Computational lithography is necessary because when the lines on the mask plate become very small, UV light passing through the mask creates distortions, affecting the lithographic pattern. Researchers came up with a method to pre-calculate possible distortions on the mask and then design the optimal shape of the mask for lithography to counteract these distortions. This is known as Inverse Lithography Calculation, and it requires massive computational power that regular computers can't handle, leading researchers to use supercomputers and cloud computing.

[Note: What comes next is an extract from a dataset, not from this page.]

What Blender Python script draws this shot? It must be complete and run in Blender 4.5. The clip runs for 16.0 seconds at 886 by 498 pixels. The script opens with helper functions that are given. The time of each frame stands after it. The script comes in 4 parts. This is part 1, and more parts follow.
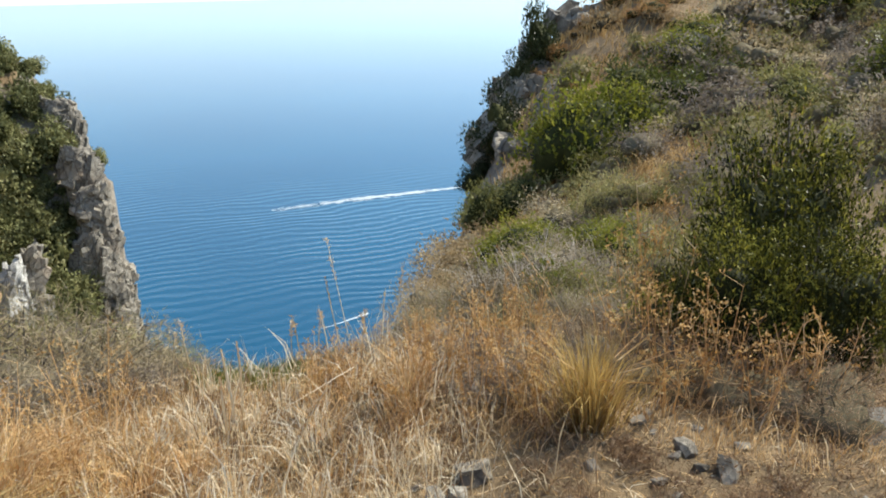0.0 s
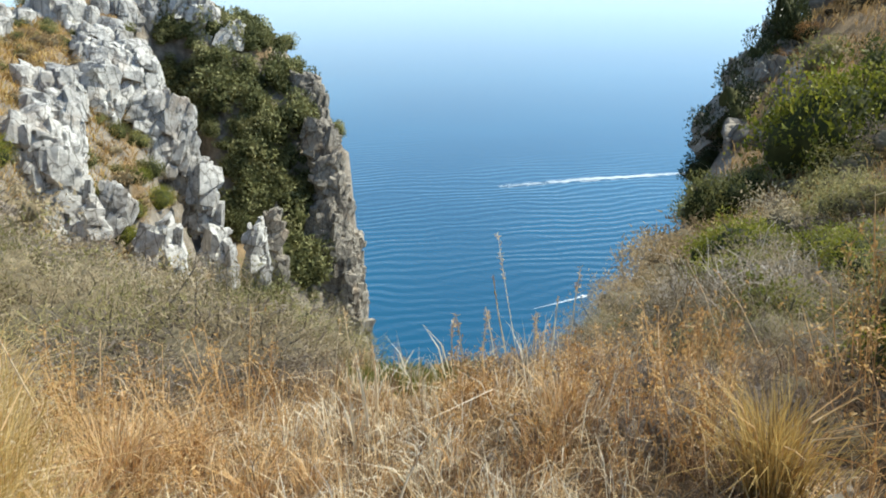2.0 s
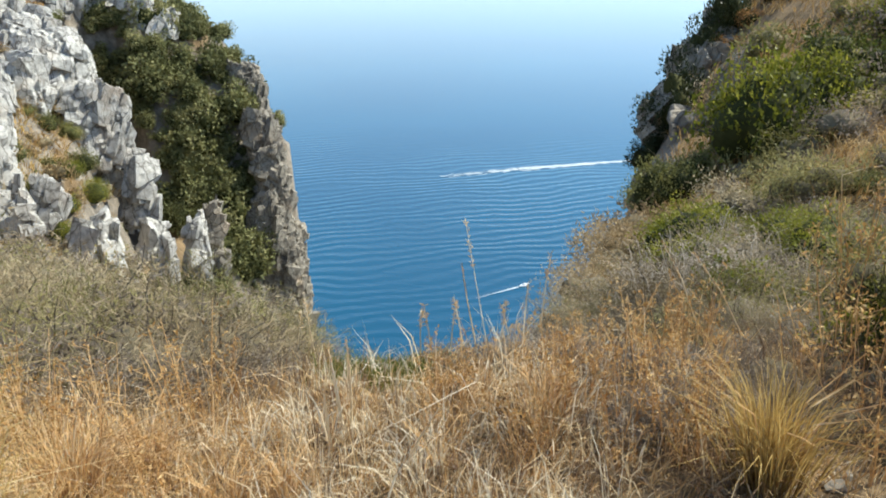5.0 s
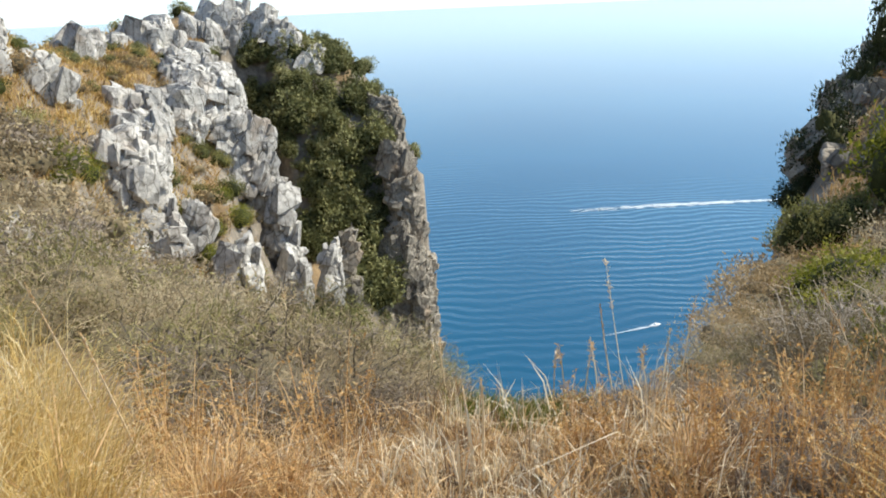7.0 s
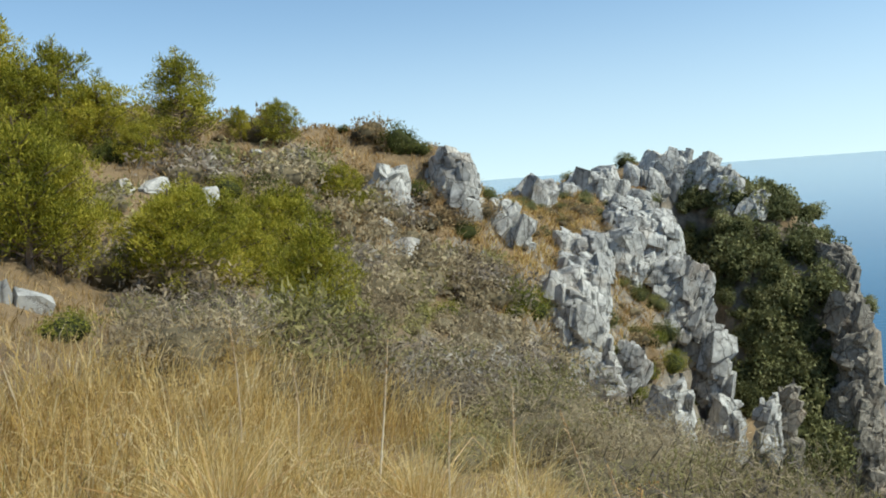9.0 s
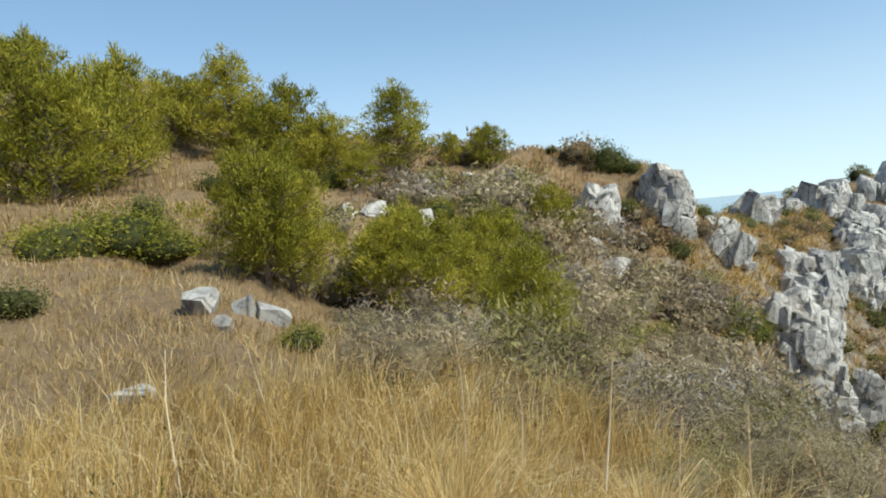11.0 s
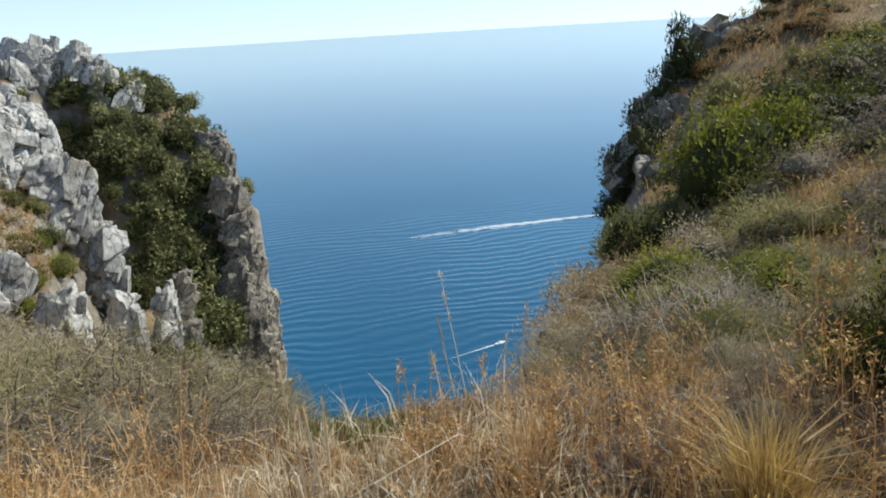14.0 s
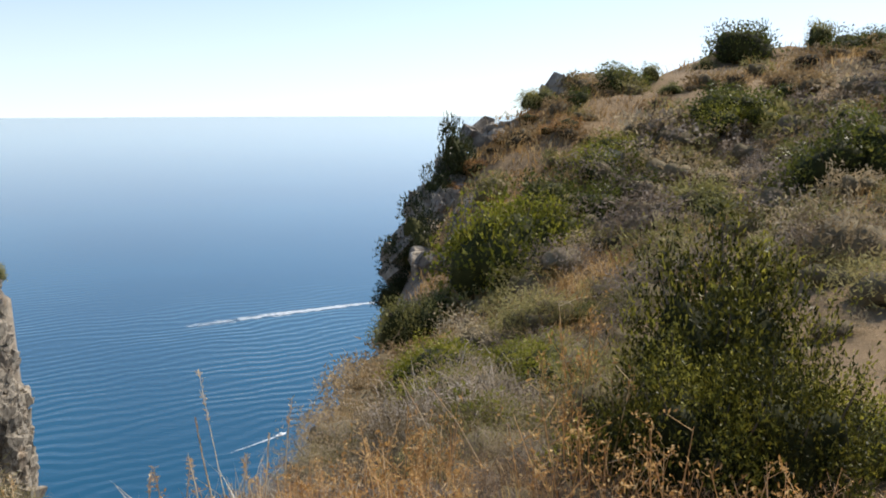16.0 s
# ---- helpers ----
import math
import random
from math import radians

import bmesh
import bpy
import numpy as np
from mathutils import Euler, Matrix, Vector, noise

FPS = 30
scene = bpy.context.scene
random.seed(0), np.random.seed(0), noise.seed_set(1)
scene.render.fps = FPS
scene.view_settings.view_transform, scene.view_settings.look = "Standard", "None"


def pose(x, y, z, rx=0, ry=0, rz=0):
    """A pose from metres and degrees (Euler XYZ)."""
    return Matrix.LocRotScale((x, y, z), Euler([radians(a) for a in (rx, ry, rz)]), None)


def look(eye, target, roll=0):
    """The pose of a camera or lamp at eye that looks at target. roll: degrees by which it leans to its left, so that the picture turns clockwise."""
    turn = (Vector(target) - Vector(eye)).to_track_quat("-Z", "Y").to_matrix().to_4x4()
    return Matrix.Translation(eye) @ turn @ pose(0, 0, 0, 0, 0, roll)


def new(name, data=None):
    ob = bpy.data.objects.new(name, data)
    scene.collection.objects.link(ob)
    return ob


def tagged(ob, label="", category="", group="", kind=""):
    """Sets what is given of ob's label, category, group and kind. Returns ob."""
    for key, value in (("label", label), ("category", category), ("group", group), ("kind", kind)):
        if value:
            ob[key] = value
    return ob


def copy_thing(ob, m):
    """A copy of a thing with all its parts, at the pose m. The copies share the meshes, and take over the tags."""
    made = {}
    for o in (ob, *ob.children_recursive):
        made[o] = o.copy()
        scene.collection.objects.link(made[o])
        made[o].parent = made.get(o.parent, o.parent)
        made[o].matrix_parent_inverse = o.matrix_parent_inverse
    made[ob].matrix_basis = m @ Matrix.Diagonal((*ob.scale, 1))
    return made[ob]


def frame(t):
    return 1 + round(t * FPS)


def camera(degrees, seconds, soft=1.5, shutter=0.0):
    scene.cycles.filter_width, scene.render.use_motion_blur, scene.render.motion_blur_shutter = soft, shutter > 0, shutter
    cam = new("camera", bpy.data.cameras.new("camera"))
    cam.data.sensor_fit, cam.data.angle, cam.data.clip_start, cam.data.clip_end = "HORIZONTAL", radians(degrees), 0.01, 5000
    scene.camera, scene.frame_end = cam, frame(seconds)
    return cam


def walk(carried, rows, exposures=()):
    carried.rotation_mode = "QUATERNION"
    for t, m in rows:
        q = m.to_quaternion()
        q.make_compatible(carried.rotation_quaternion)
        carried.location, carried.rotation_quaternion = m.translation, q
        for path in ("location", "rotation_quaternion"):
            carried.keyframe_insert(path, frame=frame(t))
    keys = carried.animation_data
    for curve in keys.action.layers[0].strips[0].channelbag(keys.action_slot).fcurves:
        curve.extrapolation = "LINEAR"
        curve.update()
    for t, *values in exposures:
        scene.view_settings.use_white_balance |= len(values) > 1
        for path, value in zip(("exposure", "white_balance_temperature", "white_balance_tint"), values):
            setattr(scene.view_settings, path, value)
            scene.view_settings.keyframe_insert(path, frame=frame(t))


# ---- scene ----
cam = camera(56.25, 16.0, soft=1.9)
# seconds, place, turn
PATH = [
    (0.0, 0.009, -0.463, 1.796, 72.12, 0.94, 5.33),
    (0.5, 0.100, -0.318, 1.766, 72.48, 0.74, 10.19),
    (1.0, 0.151, -0.176, 1.758, 72.56, 3.20, 14.75),
    (1.5, 0.164, -0.055, 1.749, 71.08, 3.46, 16.94),
    (2.0, 0.189, 0.053, 1.759, 71.07, 1.99, 21.17),
    (2.5, 0.194, 0.102, 1.756, 70.58, 3.90, 23.01),
    (3.0, 0.228, 0.111, 1.711, 70.40, 0.17, 21.13),
    (3.5, 0.194, 0.109, 1.680, 66.80, 0.69, 17.70),
    (4.0, 0.115, 0.080, 1.696, 68.43, 2.20, 13.48),
    (4.2, 0.084, 0.090, 1.696, 69.16, 2.65, 14.57),
    (6.3, -0.024, 0.222, 1.680, 71.70, 0.83, 18.14),
    (6.5, -0.023, 0.222, 1.683, 72.23, 1.34, 17.85),
    (7.0, -0.064, 0.212, 1.687, 72.86, 2.37, 26.14),
    (7.5, -0.083, 0.170, 1.706, 77.23, 2.32, 33.01),
    (8.0, -0.104, 0.112, 1.732, 79.64, 2.93, 39.06),
    (8.5, -0.169, 0.050, 1.750, 82.68, 2.04, 44.94),
    (9.0, -0.301, -0.065, 1.726, 84.54, 4.50, 55.04),
    (9.2, -0.313, -0.091, 1.719, 85.58, 5.31, 58.95),
    (10.2, -0.360, -0.150, 1.720, 86.60, 6.20, 72.50),
    (11.3, -0.289, -0.120, 1.698, 86.71, 5.77, 66.67),
    (11.5, -0.272, -0.093, 1.706, 85.64, 6.01, 64.42),
    (12.0, -0.198, -0.032, 1.693, 82.44, 6.32, 55.44),
    (12.5, -0.131, 0.066, 1.681, 78.19, 5.93, 43.33),
    (13.0, -0.118, 0.160, 1.634, 75.73, 5.72, 33.35),
    (13.5, -0.073, 0.176, 1.637, 75.16, 4.43, 24.32),
    (14.0, -0.021, 0.209, 1.622, 74.37, 3.32, 14.52),
    (14.5, 0.013, 0.220, 1.638, 75.89, 1.65, 10.20),
    (15.0, 0.042, 0.229, 1.647, 77.70, 0.33, 5.93),
    (15.5, 0.072, 0.217, 1.662, 78.92, 0.42, 1.78),
    (16.0, 0.080, 0.209, 1.672, 79.95, 0.01, 0.00),
]
walk(cam, [(t, pose(x, y, z, rx, ry, rz)) for t, x, y, z, rx, ry, rz in PATH],
     [(0.0, 0.74, 6550, 5), (1.5, 0.74, 6350, 2), (2.5, 0.78, 6420, 3), (3.4, 0.74, 6600, 4), (4.2, 0.75, 6450, 3), (6.5, 0.77, 6500, 4), (7.5, 0.58, 6750, 8), (8.1, 0.42, 6700, 7), (8.5, 0.28, 6330, 2), (9.0, 0.18, 6230, -1), (11.4, 0.26, 6400, 1), (12.0, 0.16, 6300, 0), (12.6, 0.14, 6200, 0), (13.0, 0.22, 6280, 2), (13.5, 0.24, 6150, 1), (14.0, 0.30, 6300, 4), (14.6, 0.34, 6420, 6), (15.1, 0.38, 6750, 10), (16.0, 0.40, 6850, 12)])

# ---- light ----
SUN_AZ, SUN_EL = -52.0, 48.0        # degrees: left of straight ahead is positive
world = bpy.data.worlds.new("sky")
scene.world = world
world.use_nodes = True
wn = world.node_tree.nodes
sky = wn.new("ShaderNodeTexSky")
sky.sky_type, sky.sun_disc = "NISHITA", False
sky.sun_elevation, sky.sun_rotation = radians(SUN_EL), radians(-SUN_AZ)
sky.air_density, sky.dust_density, sky.ozone_density, sky.altitude = 1.0, 0.3, 0.7, 80
wn["Background"].inputs["Strength"].default_value = 0.15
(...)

Meanwhile, researchers applied machine learning algorithms from artificial intelligence to computational lithography. Next-generation Convolutional Neural Networks (CNNs) were used in lithography process modeling, mask optimization, SEM data processing, etc. The training of data required massive GPU clusters. In addition to optimizing the devices, researchers also consider factors in circuit design in device manufacturing, a concept known as Design and Technology Co-Optimization (DTCO), which required EDA vendors to upgrade algorithms and software.

In conclusion, the industry has gone to great lengths to make DUV capable of manufacturing 7nm chips. If the industry were to continue using DUV for 5nm chip production, fourfold exposure would not be sufficient. It would require 6-8 times of exposure, more mask plates, longer lithography times, and higher material costs, making it unbearable. Therefore, it is better that when 5nm chips were ready, EUV lithography machines are also prepared, thus liberating the industry from the burdensome multiple exposures. As a result, the 7nm chips represents the last generation of processes manufactured using DUV in the industry's current landscape.